## Begin DATA SUPPLIED

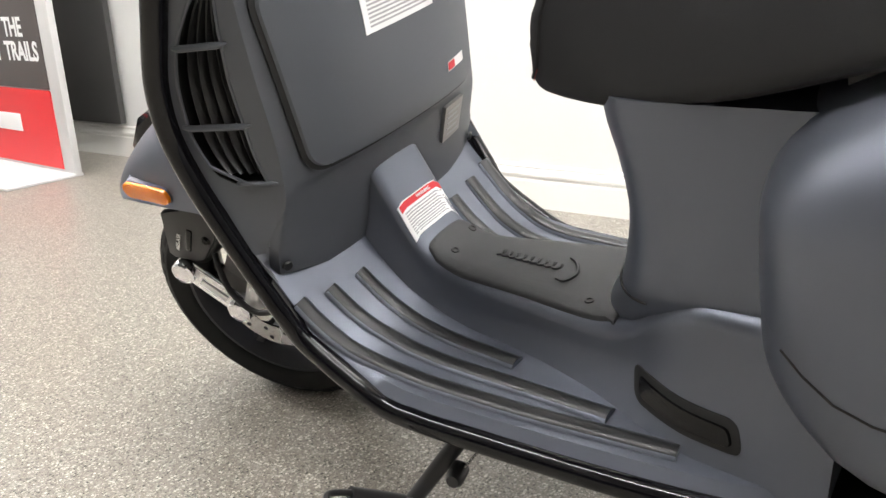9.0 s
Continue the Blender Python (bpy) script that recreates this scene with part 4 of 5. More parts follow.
for z, w, x in ((0.93, 0.072, 0.43), (0.89, 0.075, 0.425), (0.85, 0.07, 0.415), (0.815, 0.06, 0.4)):
    ring.append([(x - 0.06 + 0.06 * math.copysign(abs(math.cos(a)) ** 0.5, math.cos(a)), w * math.copysign(abs(math.sin(a)) ** 0.5, math.sin(a)), z) for a in [2 * math.pi * k / 24 for k in range(24)]])
lockbox = part("lock_housing", loft(ring), PLASTIC, knee)
m = axis_pose((0.422, 0.052, 0.868), (1, 0.15, 0.1))
part("ignition_lock", lathe([(0, 0.012), (0.008, 0.012), (0.009, 0.009), (0.015, 0.011), (0.019, 0.008), (0.02, 0), (0, 0)], m, 24), KNEE, knee, "dark grey ignition lock ring")
m = axis_pose((0.407, 0.012, 0.822), (1, 0, 0))
hook = part("bag_hook", rbox((0.036, 0.036, 0.016), m, 0.005, 3), SATIN_BLACK, knee, "black folding bag hook")
part("hook_recess", rbox((0.018, 0.02, 0.006), m @ pose(0, 0, 0.009), 0.002), BLACK, hook)
way = smooth_path([(0.45, -0.09, 0.96), (0.43, -0.075, 0.925), (0.415, -0.06, 0.89), (0.4, -0.05, 0.86)], 14)
part("cable_guide", tube(way, 0.007, 10), PLASTIC, knee)


def on_door(y, z, off):
    return on_knee(y, z, 0.006 + off)


def warning_label(f, a, b, c, d, parent, lines, band=True):
    """A white sticker with a red band and rows of small print."""
    lab = part("warning_label", sheet(f, (a, b, c, d), 8, 6, 0.0008), LABEL_WHITE, parent, "white warning label with a red band")
    a, b, c, d = [Vector(p) for p in (a, b, c, d)]
    def at(s, t):
        return (a.lerp(b, s)).lerp(d.lerp(c, s), t)
    part("red_band", sheet(f, (at(0.03, 0.03), at(0.97, 0.03), at(0.97, 0.2), at(0.03, 0.2)), 8, 1, 0.0013), LABEL_RED, lab)
    if band:
        part("band_lettering", sheet(f, (at(0.36, 0.07), at(0.68, 0.07), at(0.68, 0.155), at(0.36, 0.155)), 4, 1, 0.0017), LABEL_WHITE, lab)
    for k in range(lines):
        t = 0.27 + 0.66 * k / lines
        part("print_line", sheet(f, (at(0.07, t), at(0.93 - 0.14 * ((k * 7) % 3 == 1), t), at(0.93 - 0.14 * ((k * 7) % 3 == 1), t + 0.3 / lines), at(0.07, t + 0.3 / lines)), 6, 1, 0.0012), LABEL_INK, lab)
    return lab


warning_label(on_door, (-0.056, 0.733), (0.072, 0.733), (0.072, 0.683), (-0.058, 0.683), door, 7)
badge = part("model_badge", sheet(on_door, ((0.088, 0.6), (0.132, 0.602), (0.132, 0.589), (0.088, 0.587)), 4, 1, 0.0016), CHROME, door, "small chrome and red badge")
part("badge_field", sheet(on_door, ((0.09, 0.5985), (0.106, 0.599), (0.106, 0.589), (0.09, 0.5885)), 2, 1, 0.0021), LABEL_RED, badge)
for sgn in (-1, 1):
    part("panel_screw", lathe([(0, 0.003), (0.006, 0.003), (0.0075, 0), (0, 0)], axis_pose(on_knee(sgn * 0.202, 0.44, 0.0), on_knee(sgn * 0.202, 0.44, 0.01) - on_knee(sgn * 0.202, 0.44, 0.0)), 12), SATIN_BLACK, knee)

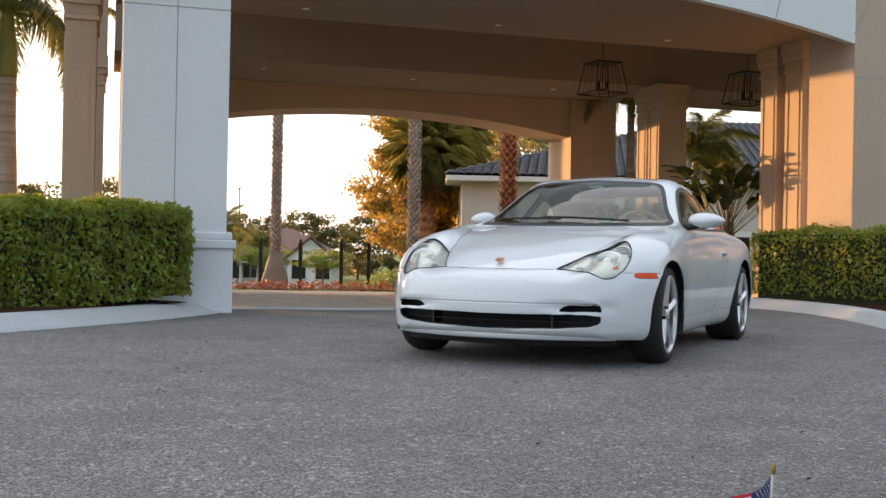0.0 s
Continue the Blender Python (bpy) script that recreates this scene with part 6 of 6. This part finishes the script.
fan_palm(-2.35, 40.6, -0.6, 5.1, "fan palm with a shaggy brown trunk, sun's orange painted in", 4, 1.15)
fan_palm(-1.95, 43.5, -0.6, 5.9, "taller fan palm beside the tiled house", 6, 1.25)
royal_palm(4.95, 26.8, -0.4, 2.9, 0.10, 0.08, 0.7, 0.72, "slim feather palm in front of the dark tile roof", 7, 19)
royal_palm(3.25, 25.2, -0.35, 4.2, 0.10, 0.08, 0.6, 0.75, "slim feather palm by the house wall", 9, 17)

# ---- back bed, posts, far houses and the parked car ----
pts = [W(u, 14.6 + 0.25 * math.sin(u)) for u in np.linspace(-2.0, 8.2, 26)]
clump_mass("coral_bedding", [(p.x, p.y) for p in pts], 0.32, 0.26, 90, 0.09, CORAL_LEAF, "coral-red bedding plants along the back bed", "bedding plants")
pts = [W(u, 15.6 + 0.3 * math.sin(2 * u)) for u in np.linspace(5.6, 8.4, 10)]
clump_mass("green_bedding", [(p.x, p.y) for p in pts], 0.5, 0.6, 260, 0.10, LIGHT_LEAF, "low bright-green shrubs in the back bed", "shrubs")
rows = [[tuple(W(u, v).xy) for u in np.linspace(-9, 9.3, 14)] for v in (13.9, 15, 16.5, 18.5, 21)]
sheet("bed_back", rows, MULCH, "dark mulch bed behind the canopy", lift=0.03)
for x, y in ((-9.17, 43.93), (-7.65, 44.24), (-6.05, 44.5), (-4.97, 44.65), (-3.6, 44.8)):
    o = thing("post", pose(x, y, ground_z(x, y)), "slim black iron post behind the back bed", "post", "iron posts")
    bm = bmesh.new()
    box(bm, -0.07, -0.07, -0.3, 0.07, 0.07, 1.75, 0.01)
    part("shaft", bm, IRON, o)
    bm = bmesh.new()
    box(bm, -0.10, -0.10, 1.75, 0.10, 0.10, 1.82, 0.02)
    lathe(bm, [(0.02, 1.82), (0.06, 1.86), (0.06, 1.92), (0.01, 1.97)], 12)
    part("cap", bm, IRON, o)
o = thing("light_pole", pose(-12.76, 55.0, -1.5), "tall thin grey light pole in the distance", "light pole")
bm = bmesh.new()
tube(bm, [(0, 0, -0.3), (0, 0, 5.2)], 0.032, 8)
part("pole", bm, BRONZE, o)
bm = bmesh.new()
box(bm, -0.13, -0.06, 5.2, 0.13, 0.06, 5.25, 0.02)
part("lamp_head", bm, BRONZE, o)
o = copy_thing(o, pose(-49.0, 57.0, -1.5))
o["label"] = "thin grey light pole beyond the royal palms"

BROWN_ROOF = material("brown_tile_roof", (0.20, 0.11, 0.08), 0.8, colour2=(0.15, 0.08, 0.06), scale=2, fine=20, bump=0.6, bump_scale=9)
GREY_ROOF = material("grey_shingle_roof", (0.17, 0.16, 0.16), 0.85, colour2=(0.12, 0.115, 0.115), scale=2, fine=20, bump=0.6, bump_scale=9)
WHITE_WALL = material("white_house_wall", (0.74, 0.72, 0.68), 0.85, colour2=(0.68, 0.66, 0.62), scale=0.8, fine=20)


def far_house(m, w, d, eave, ridge, roof_mat, label, gable=True):
    t = thing("far_house", m, label, "house", "distant houses")
    bm = bmesh.new()
    box(bm, 0, 0, -0.5, w, d, eave)
    part("wall", bm, WHITE_WALL, t)
    bm = bmesh.new()
    o = 0.45
    vs = [bm.verts.new(p) for p in ((-o, -o, eave), (w + o, -o, eave), (w + o, d + o, eave), (-o, d + o, eave), (d / 2, d / 2, ridge), (w - d / 2, d / 2, ridge))]
    for f in ((0, 1, 5, 4), (1, 2, 5), (2, 3, 4, 5), (3, 0, 4), (0, 3, 2, 1)):
        bm.faces.new([vs[i] for i in f])
    part("roof", bm, roof_mat, t)
    if gable:
        bm = bmesh.new()
        g0, g1, gz = w * 0.5, w * 0.9, eave + (ridge - eave) * 0.62
        a = [(g0, -1.2, -0.5), (g1, -1.2, -0.5), (g1, -1.2, eave), ((g0 + g1) / 2, -1.2, gz), (g0, -1.2, eave)]
        b = [(x, 0.6, z) for x, _, z in a]
        va, vb = [bm.verts.new(p) for p in a], [bm.verts.new(p) for p in b]
        bm.faces.new(va)
        bm.faces.new(list(reversed(vb)))
        for k in range(5):
            bm.faces.new((va[k], vb[k], vb[(k + 1) % 5], va[(k + 1) % 5]))
        part("gable", bm, WHITE_WALL, t, "white gable")
        for s, e in ((g0 - 0.3, (g0 + g1) / 2), (g1 + 0.3, (g0 + g1) / 2)):
            bm = bmesh.new()
            zlow = eave - 0.18
            vs = [bm.verts.new(p) for p in ((s, -1.5, zlow), (e, -1.5, gz + 0.1), (e, 2.5, gz + 0.1), (s, 2.5, zlow), (s, -1.5, zlow + 0.14), (e, -1.5, gz + 0.24), (e, 2.5, gz + 0.24), (s, 2.5, zlow + 0.14))]
            for f in ((0, 1, 2, 3), (4, 7, 6, 5), (0, 4, 5, 1), (1, 5, 6, 2), (2, 6, 7, 3), (3, 7, 4, 0)):
                bm.faces.new([vs[i] for i in f])
            part("gable_roof", bm, roof_mat, t)
    for k in range(4):
        x0 = w * (0.08 + 0.22 * k)
        y0 = -1.22 if gable and w * 0.5 <= x0 + 0.5 <= w * 0.9 else -0.02
        bm = bmesh.new()
        box(bm, x0, y0 - 0.04, 0.9, x0 + 1.0, y0 + 0.01, 2.2, 0.01)
        fr = part("window_frame", bm, HOUSE_BAND, t)
        for j in range(2):
            bm = bmesh.new()
            box(bm, x0 + 0.08 + 0.44 * j, y0 - 0.05, 0.98, x0 + 0.48 + 0.44 * j, y0 - 0.042, 2.12)
            add("pane", from_bm("pane", bm, WINDOW_DARK), fr)
    return t


far_house(pose(-16.2, 68.0, -2.0, 0, 0, 12), 6.6, 6.0, 2.3, 4.1, BROWN_ROOF, "white house with a brown roof and white gable in the distance")
far_house(pose(-19.5, 66.0, -2.0, 0, 0, 14), 4.2, 5.0, 1.9, 3.0, BROWN_ROOF, "low white house with a brown roof in the distance")
far_house(pose(-27.5, 76.0, -2.0, 0, 0, 14), 9.0, 7.0, 3.1, 4.7, GREY_ROOF, "white house with a grey roof in the distance", False)

# parked car far off
suv = thing("parked_suv", pose(-16.3, 57.4, ground_z(-16.3, 57.4), 0, 0, -32), "white parked utility car with black lower trim, seen far off", "car")


def suv_loft(stations, mat, name, label=""):
    bm = bmesh.new()
    prev = None
    for x, half_w, z0, z1, shrink in stations:
        ring = [bm.verts.new(p) for p in ((x, -half_w, z0), (x, -half_w, lerp(z0, z1, 0.6)), (x, -half_w * shrink, z1), (x, half_w * shrink, z1), (x, half_w, lerp(z0, z1, 0.6)), (x, half_w, z0))]
        if prev:
            for k in range(6):
                bm.faces.new((prev[k], prev[(k + 1) % 6], ring[(k + 1) % 6], ring[k]))
        else:
            bm.faces.new(list(reversed(ring)))
        prev = ring
    bm.faces.new(prev)
    return part(name, bm, mat, suv, label, True)


suv_loft([(2.35, 0.70, 0.40, 0.85, 0.9), (2.2, 0.86, 0.32, 0.98, 0.88), (1.3, 0.93, 0.30, 1.08, 0.86), (0.95, 0.94, 0.30, 1.12, 0.88), (-1.9, 0.94, 0.30, 1.15, 0.9), (-2.3, 0.88, 0.35, 1.12, 0.9)], PAINT, "body", "white body")
suv_loft([(0.95, 0.80, 1.10, 1.16, 0.95), (0.25, 0.78, 1.10, 1.62, 0.82), (-1.6, 0.78, 1.12, 1.66, 0.82), (-2.15, 0.76, 1.12, 1.25, 0.9)], WINDOW_DARK, "glasshouse", "dark windows")
suv_loft([(0.15, 0.70, 1.60, 1.69, 0.9), (-1.65, 0.70, 1.62, 1.71, 0.9)], PAINT, "roof")
for x in (1.4, -1.35):
    for s in (1, -1):
        bm = bmesh.new()
        lathe(bm, [(0.20, -0.12), (0.34, -0.12), (0.36, -0.06), (0.36, 0.06), (0.34, 0.12), (0.20, 0.12)], 24, pose(x, s * 0.86, 0.36, 90, 0, 0))
        wh = part("wheel", bm, TYRE, suv, "black tyre", True)
        bm = bmesh.new()
        lathe(bm, [(0.02, -0.10), (0.22, -0.125), (0.22, 0.125), (0.02, 0.10)], 16, pose(x, s * 0.86, 0.36, 90, 0, 0))
        add("rim", from_bm("rim", bm, ALLOY), wh)
for s in (1, -1):
    bm = bmesh.new()
    box(bm, 2.12, s * 0.62 - 0.16, 0.78, 2.26, s * 0.62 + 0.16, 0.90, 0.03)
    part("headlight", bm, LAMP_GREY, suv)
bm = bmesh.new()
box(bm, 2.26, -0.42, 0.62, 2.37, 0.42, 0.84, 0.03)
part("grille", bm, BLACK_TRIM, suv, "black grille")
road2 = [[tuple(Vector((-45, 60)).lerp(Vector((10, 52.5)), k / 20) + Vector((0.13, 0.99)) * o) for k in range(21)] for o in (-3, -1, 1, 3)]
sheet("car_park", road2, ASPHALT, "asphalt parking strip in the distance", lift=0.02)

# ---- pavers under the canopy ----
bm = bmesh.new()
box(bm, 0.003, 0.003, -0.03, 0.197, 0.097, 0.0, 0.004)
paver_mesh = from_bm("paver", bm, PAVER, False)
floor_ob = bpy.data.objects["pavement"]
near_rows, P, F = 8, [], []
for row in range(70):
    v = 1.225 + row * 0.10
    shift = 0.10 * (row % 2)
    for col in range(37 if row < near_rows else 58):
        u = 0.10 + shift + col * 0.20
        c = W(u, v)
        z = ground_z(c.x, c.y) + 0.012 + 0.0015 * math.sin(row * 7.1 + col * 3.7)
        if row < near_rows:
            ob = add("paver", paver_mesh, floor_ob)
            ob.matrix_local = Matrix.Translation((c.x, c.y, z)) @ pose(0, 0, 0, 0, 0, CANOPY_TURN)
        else:
            k = len(P)
            for du, dv, dz in ((0.003, 0.003, -0.02), (0.197, 0.003, -0.02), (0.197, 0.097, -0.02), (0.003, 0.097, -0.02), (0.008, 0.008, 0), (0.192, 0.008, 0), (0.192, 0.092, 0), (0.008, 0.092, 0)):
                q = W(u + du, v + dv)
                P.append((q.x, q.y, z + dz))
            F += [(k + 4, k + 5, k + 6, k + 7), (k, k + 1, k + 5, k + 4), (k + 1, k + 2, k + 6, k + 5), (k + 2, k + 3, k + 7, k + 6), (k + 3, k, k + 4, k + 7)]
tagged(add("paver_field", soup("paver_field", P, F, [PAVER], None, False), floor_ob), "", "", "", "stuff")

# a glazed door in the house's front, and a low hedge before it
DOOR_DARK = material("dark_door_glass", (0.02, 0.02, 0.022), 0.12, scale=4, fine=40, coat=0.5)
bm = bmesh.new()
for x0, x1, z0, z1 in ((6.40, 6.55, 0.0, 2.86), (7.25, 7.58, 0.0, 2.86), (6.55, 7.25, 2.72, 2.86)):
    box(bm, x0, -0.08, z0, x1, 0.02, z1, 0.01)
house_door = part("door", bm, HOUSE_BAND, house, "white door frame")
bm = bmesh.new()
box(bm, 6.555, -0.04, 0.02, 7.245, -0.004, 2.715, 0.004)
part("door_pane", bm, DOOR_DARK, house_door, "dark glazed door leaf")
hedge("hedge", CANOPY @ pose(12.6, 13.8, -0.25), 2.8, 0.7, 0.02, 0.78, "low clipped hedge before the tiled house", 700, 0.055)

royal_palm(-11.8, 48.0, -1.0, 2.1, 0.16, 0.11, 0.5, 0.75, "young palm before the distant houses", 41, 13)
royal_palm(-11.2, 53.0, -1.1, 1.6, 0.16, 0.11, 0.4, 0.7, "bushy young palm by the distant houses", 42, 16)


# beyond the mound: a pale cart path and a low dark planting
PATH_NEAR = [Vector((-14.5, 4.2)), Vector((-12.6, 5.6)), Vector((-10.6, 7.2)), Vector((-9.4, 8.35))]
rows = []
for k, p in enumerate(PATH_NEAR):
    far_edge = p + BACK * (2.4 - 0.72 * k)
    rows.append([(q.x, q.y, bed_z(q.x, q.y) + 0.012) for q in (p, p.lerp(far_edge, 0.5), far_edge)])
sheet("cart_path", rows, CONCRETE, "pale concrete path beyond the grass mound")
low = []
for k in range(16):
    p = Vector((-17.2, 6.4)).lerp(Vector((-11.0, 9.9)), k / 15)
    for j in range(2):
        low.append((p.x - 0.3 * j, p.y + 0.3 * j))
clump_mass("low_planting", low, 0.34, 0.16, 150, 0.07, HEDGE_LEAF, "low dark green planting along the pale path", "planting", lambda x, y: bed_z(x, y) - 0.02)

## End DATA SUPPLIED

__WORK REQUIRED__: Copy every line of the records above that holds the word "with".

__RESULT FOR THIS TASK__:
Continue the Blender Python (bpy) script that recreates this scene with part 4 of 5. More parts follow.
    """A white sticker with a red band and rows of small print."""
    lab = part("warning_label", sheet(f, (a, b, c, d), 8, 6, 0.0008), LABEL_WHITE, parent, "white warning label with a red band")
Continue the Blender Python (bpy) script that recreates this scene with part 6 of 6. This part finishes the script.
fan_palm(-2.35, 40.6, -0.6, 5.1, "fan palm with a shaggy brown trunk, sun's orange painted in", 4, 1.15)
far_house(pose(-16.2, 68.0, -2.0, 0, 0, 12), 6.6, 6.0, 2.3, 4.1, BROWN_ROOF, "white house with a brown roof and white gable in the distance")
far_house(pose(-19.5, 66.0, -2.0, 0, 0, 14), 4.2, 5.0, 1.9, 3.0, BROWN_ROOF, "low white house with a brown roof in the distance")
far_house(pose(-27.5, 76.0, -2.0, 0, 0, 14), 9.0, 7.0, 3.1, 4.7, GREY_ROOF, "white house with a grey roof in the distance", False)
suv = thing("parked_suv", pose(-16.3, 57.4, ground_z(-16.3, 57.4), 0, 0, -32), "white parked utility car with black lower trim, seen far off", "car")